The walk — rêver plus haut
|de Robert Zemeckis, 2015, ***
Vu que c’est la question inévitable, allons‑y franco : est-ce une bonne idée de prendre un Californien pour jouer un Français, un Anglais pour jouer un Slave, une Québecoise pour jouer une Française, deux New-Yorkais pour jouer des Français, et de leur dire de parler français dans trois ou quatre scènes éparses et anglais avec l’accent français le reste du temps ?
J’ai envie de dire que ça dépend. Comme la beauté est souvent dans l’œil de l’observateur plutôt que dans le sujet observé, cette idée doit être jugée selon l’oreille du spectateur : pour un Américain moyen qui ne connaît du français que les reportages de Fox News sur la Seine-Saint-Denis, ça ne pose sans doute aucun problème. Pour un Français, surtout un qui bosse pas mal avec des étrangers et a beaucoup l’occasion d’entendre des Français parler anglais, il y a çà et là deux où trois intonations étonnantes : en français, je suppose que certaines Françaises adoreront l’accent américain tellement « cute » de Joseph Gordon-Levitt, mais pas une seconde il ne pourra laisser penser que son personnage est Français ; en anglais, c’est presque pire quand il parle avec un pseudo-accent français qui sent l’imitation à trois kilomètres. Ce problème se répète à des niveaux divers avec la quasi-totalité du casting, Clément Sibony et Charlotte le Bon étant finalement les seuls qui mettent leurs accents dans le bon sens (logique : il est Français et elle vit en France depuis un moment).

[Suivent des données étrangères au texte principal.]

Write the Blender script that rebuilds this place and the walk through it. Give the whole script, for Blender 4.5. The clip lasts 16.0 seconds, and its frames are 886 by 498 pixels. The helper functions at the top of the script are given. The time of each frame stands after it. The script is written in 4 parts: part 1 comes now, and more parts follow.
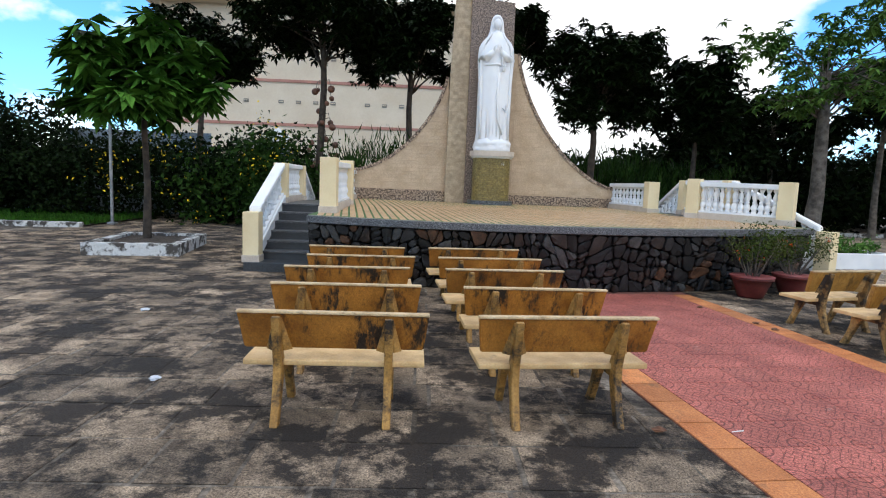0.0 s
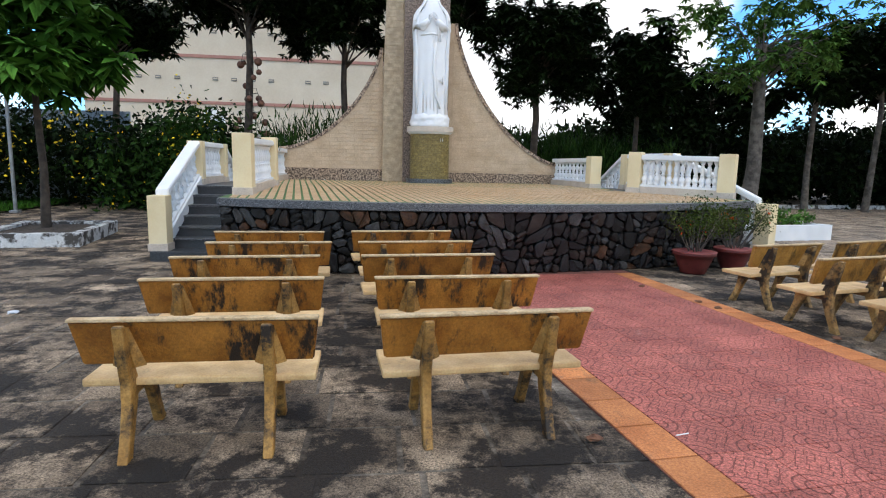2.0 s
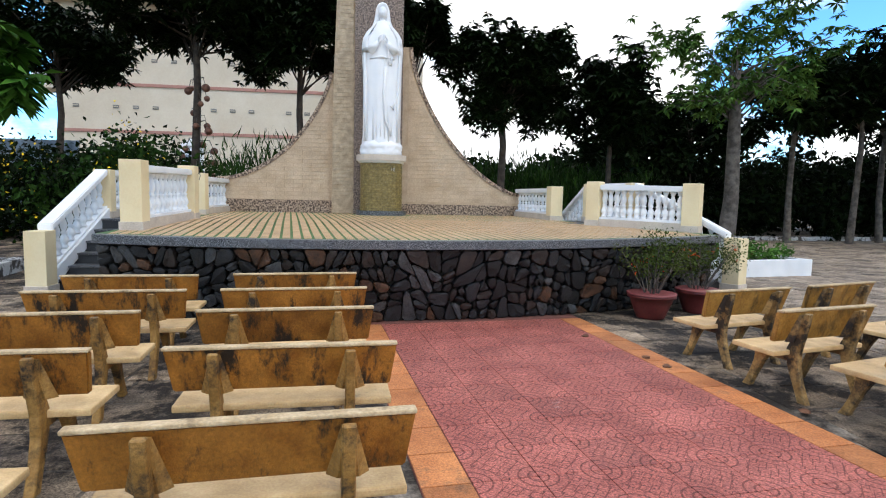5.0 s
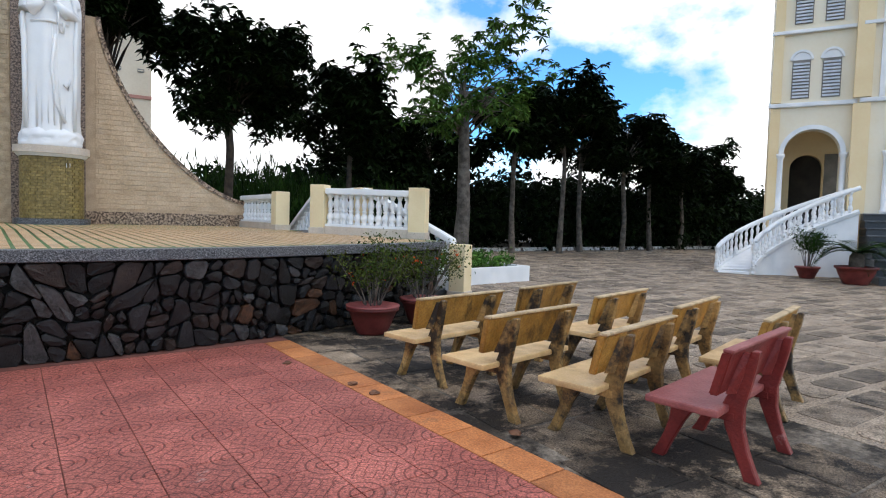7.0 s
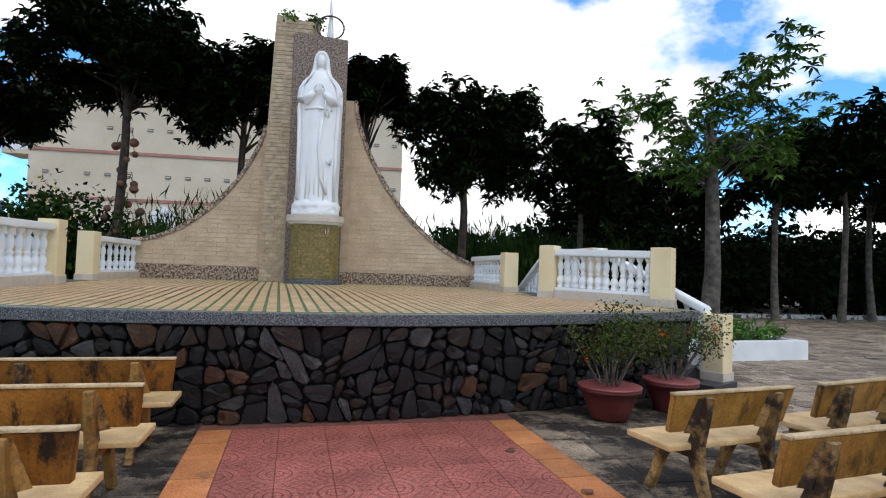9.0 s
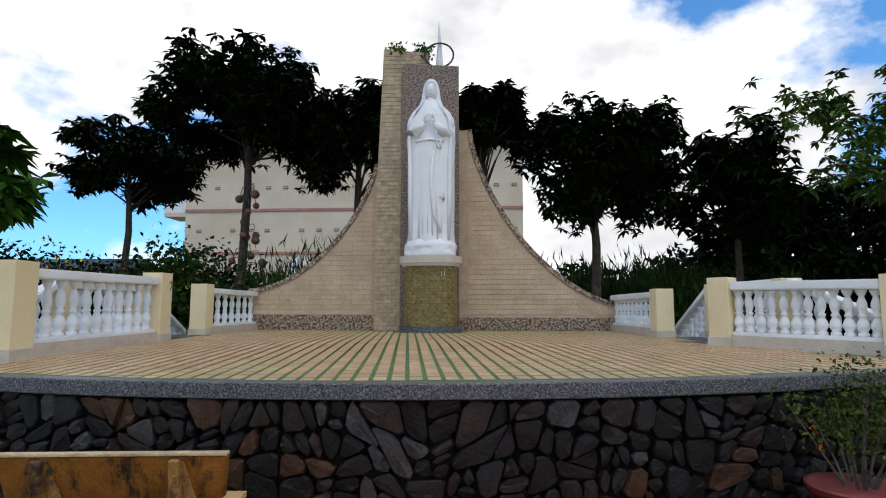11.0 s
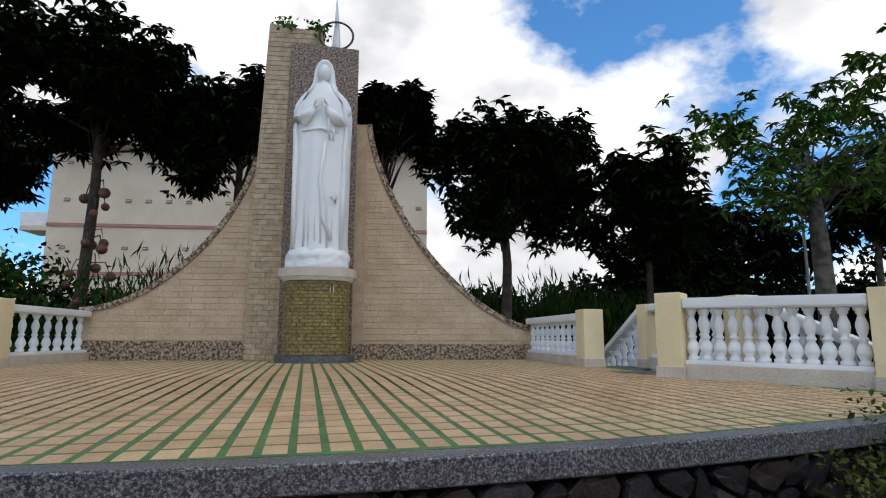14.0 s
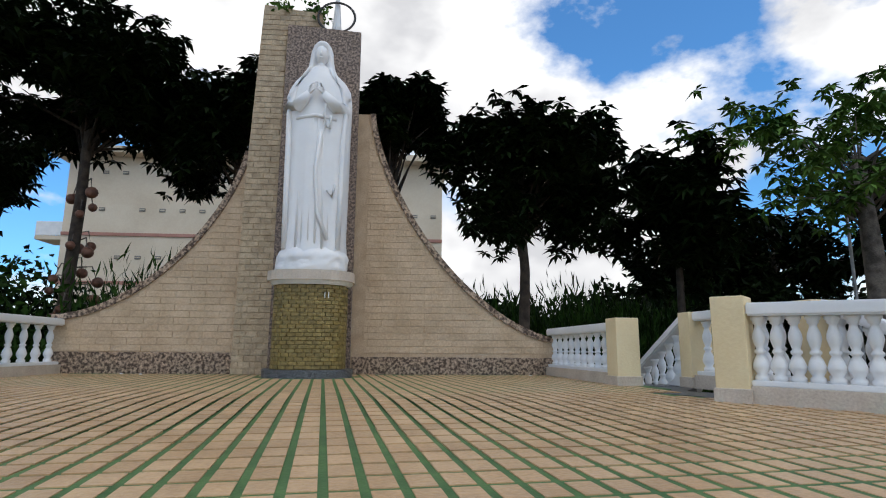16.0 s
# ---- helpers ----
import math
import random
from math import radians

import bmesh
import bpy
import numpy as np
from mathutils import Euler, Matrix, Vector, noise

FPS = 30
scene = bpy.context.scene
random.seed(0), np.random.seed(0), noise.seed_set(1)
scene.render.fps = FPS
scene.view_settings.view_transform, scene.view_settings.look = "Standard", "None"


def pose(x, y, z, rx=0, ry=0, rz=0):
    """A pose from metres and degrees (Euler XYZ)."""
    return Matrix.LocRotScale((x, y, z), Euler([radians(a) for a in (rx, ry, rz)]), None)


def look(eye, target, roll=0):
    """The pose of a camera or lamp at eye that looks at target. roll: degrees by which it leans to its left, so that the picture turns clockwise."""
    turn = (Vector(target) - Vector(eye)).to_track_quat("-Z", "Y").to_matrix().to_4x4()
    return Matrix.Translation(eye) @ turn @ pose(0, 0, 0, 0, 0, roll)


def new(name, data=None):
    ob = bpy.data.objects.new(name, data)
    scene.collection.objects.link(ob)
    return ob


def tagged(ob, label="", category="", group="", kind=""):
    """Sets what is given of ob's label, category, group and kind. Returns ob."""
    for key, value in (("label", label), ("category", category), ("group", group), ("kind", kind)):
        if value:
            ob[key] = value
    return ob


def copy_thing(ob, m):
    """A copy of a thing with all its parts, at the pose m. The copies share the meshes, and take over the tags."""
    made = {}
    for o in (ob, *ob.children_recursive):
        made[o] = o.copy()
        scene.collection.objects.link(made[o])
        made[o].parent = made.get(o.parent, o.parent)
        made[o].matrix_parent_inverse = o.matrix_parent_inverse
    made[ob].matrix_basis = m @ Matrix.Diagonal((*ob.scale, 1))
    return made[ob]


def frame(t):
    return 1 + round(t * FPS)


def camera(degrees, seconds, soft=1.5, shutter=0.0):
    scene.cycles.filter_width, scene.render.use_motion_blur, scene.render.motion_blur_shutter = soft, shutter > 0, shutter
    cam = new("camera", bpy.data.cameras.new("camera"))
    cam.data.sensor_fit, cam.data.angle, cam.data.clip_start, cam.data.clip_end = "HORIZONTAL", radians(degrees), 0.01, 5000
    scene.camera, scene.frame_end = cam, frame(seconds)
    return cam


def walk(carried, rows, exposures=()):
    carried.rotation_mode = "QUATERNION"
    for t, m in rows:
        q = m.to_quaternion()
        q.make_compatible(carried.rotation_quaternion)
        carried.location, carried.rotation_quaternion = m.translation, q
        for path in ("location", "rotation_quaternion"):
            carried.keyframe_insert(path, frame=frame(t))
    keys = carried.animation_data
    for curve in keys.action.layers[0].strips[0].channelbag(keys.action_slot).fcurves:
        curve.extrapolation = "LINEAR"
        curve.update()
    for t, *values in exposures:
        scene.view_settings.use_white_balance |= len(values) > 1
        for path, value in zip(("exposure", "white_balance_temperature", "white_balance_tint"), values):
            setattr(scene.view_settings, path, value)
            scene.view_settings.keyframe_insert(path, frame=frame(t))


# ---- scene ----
cam = camera(76.0, 16.0, soft=1.12)
PATH = [
    (0, (0.794, -3.595, 1.594), (0.870, -1.609, 1.367), 2.2),
    (0.5, (0.937, -3.467, 1.572), (1.112, -1.491, 1.316), 1.7),
    (1, (0.995, -3.268, 1.590), (1.261, -1.297, 1.381), 4.3),
    (1.5, (1.023, -3.097, 1.582), (1.289, -1.131, 1.332), 3.5),
    (2, (1.148, -2.959, 1.554), (1.394, -0.996, 1.262), 1.3),
    (2.5, (1.325, -2.813, 1.565), (1.549, -0.846, 1.282), 0.8),
    (3, (1.399, -2.653, 1.556), (1.643, -0.686, 1.292), 1.5),
    (3.2, (1.415, -2.557, 1.588), (1.666, -0.587, 1.351), 2.1),
    (5.3, (2.367, -1.768, 1.561), (2.650, 0.204, 1.388), 0.8),
    (5.5, (2.449, -1.578, 1.550), (2.807, 0.383, 1.389), 0.8),
    (6, (2.697, -1.324, 1.494), (3.276, 0.586, 1.362), 0.9),
    (6.5, (2.982, -1.215, 1.411), (3.809, 0.602, 1.300), 1.3),
    (7, (3.192, -1.063, 1.374), (4.243, 0.635, 1.273), 1.6),
    (7.5, (3.374, -0.883, 1.335), (4.540, 0.738, 1.228), 1.2),
    (8, (3.404, -0.609, 1.366), (4.505, 1.059, 1.300), 1.0),
    (8.5, (3.229, -0.634, 1.424), (4.028, 1.199, 1.396), 0.9),
    (9, (3.420, -0.425, 1.452), (3.723, 1.550, 1.530), 1.9),
    (9.5, (3.514, -0.165, 1.441), (3.510, 1.829, 1.593), 2.0),
    (9.7, (3.523, -0.058, 1.452), (3.477, 1.935, 1.622), 1.5),
    (11.8, (3.508, 1.558, 1.528), (3.369, 3.538, 1.773), 0.0),
    (12, (3.506, 1.662, 1.487), (3.411, 3.642, 1.750), -0.0),
    (12.5, (3.406, 1.883, 1.513), (3.474, 3.856, 1.832), 0.8),
    (13, (3.471, 2.138, 1.516), (3.711, 4.095, 1.849), 1.4),
    (13.5, (3.506, 2.417, 1.511), (3.777, 4.371, 1.841), 1.0),
    (14, (3.581, 2.676, 1.465), (3.788, 4.641, 1.775), 0.1),
    (14.5, (3.689, 2.924, 1.493), (3.879, 4.889, 1.813), 0.8),
    (15, (3.716, 3.174, 1.513), (3.964, 5.129, 1.853), 0.7),
    (15.5, (3.729, 3.412, 1.513), (3.956, 5.380, 1.785), 0.1),
    (16, (3.778, 3.676, 1.478), (3.927, 5.640, 1.827), 0.4),
]
walk(cam, [(t, look(eye, target, roll)) for t, eye, target, roll in PATH], [(0, -0.25), (3, -0.22), (6, -0.08), (7, -0.36), (8, -0.44), (9.5, -0.52), (12, -0.86), (16, -0.84)])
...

C’est très dommage, parce que franchement, il y a plusieurs moments où ces accents alambiqués m’ont carrément sorti du film. Joseph et Ben sont deux acteurs pour qui j’ai un immense respect, mais là, ils sonnent faux et artificiels, exactement le contraire de ce qu’ils devraient. Robert, la prochaine fois, sois sympa : prends des acteurs français — ou oublie la langue et tourne directement en anglais comme si c’était naturel.
Autre faiblesse : la trame générale du film, très américaine (ben tiens, Philippe Petit n’avait fait que Notre-Dame de Paris avant les tours jumelles ? Jamais entendu parler de Sydney ?), très rêve américain, très naïve et prévisible en fin de compte. Les relations entre Philippe et ses complices sont déjà vues cent fois, certains rebondissements ressemblent à de pures créations destinées à recréer un semblant de suspense, et je suis bien convaincu que certains détails débiles sont totalement inventés. Ainsi, quand ils passent le câble, je peine à imaginer que Philippe et Jeff soient restés tranquillement debout à deux mètres du bord, sachant qu’ils allaient envoyer deux cents kilos de métal au-dessus du vide et que c’était le meilleur moyen de plonger avec. Je n’étais pas là, mais je suis prêt à parier qu’ils ont commencé à passer le câble déjà appuyés solidement contre le parapet, justement pour ne pas être embarqués.
C’est fort dommage, parce qu’à côté de ces trucs énervants, The walk a quelques qualités remarquables. La première, c’est sur le plan technique : poser de pied, attitude, positions, démarche sont parfaitement rendus — Gordon-Levitt a eu droit à un stage de funambulisme pour se mettre dans le bain et ça se voit. Des petits détails comme la trace du câble sur le chausson, bien centrée entre les deux gros orteils et s’évanouissant vers le talon, m’ont également rappelé plein de vieux souvenirs (je vous ai dit que j’avais fait un an de cirque il y a deux décennies ? Bon, ça m’a confirmé que j’étais pas fait pour, mais j’ai pu observer les bons élèves).
Le moment de bravoure est évidemment la traversée (enfin, les allers-retours, Petit ayant fait pas moins de huit traversées), où Zemeckis, Wolski (directeur photo) et les gens qui ont reconstitué les tours font un superbe boulot : la séquence est vertigineuse, la stéréoscopie efficace renforce une réelle impression d’abîme et l’effet est absolument saisissant — il est juste dommage que, vers le milieu, cette séquence sublime se mette à traîner en longueur, avant de se ressaisir quand Philippe décide de quitter son câble en jouant un peu avec les flics.
Le résultat est un biopic très sage, très gentillet, voire un peu niais par moments, globalement agréable mais sans enjeu, qui vaut surtout par sa dernière demi-heure flamboyante et doit perdre 80 % de son intérêt une fois réduit à l’affichage monoscopique d’un téléviseur. Bref, allez le voir au cinéma si vous aimez le vertige… ou ne le voyez pas du tout.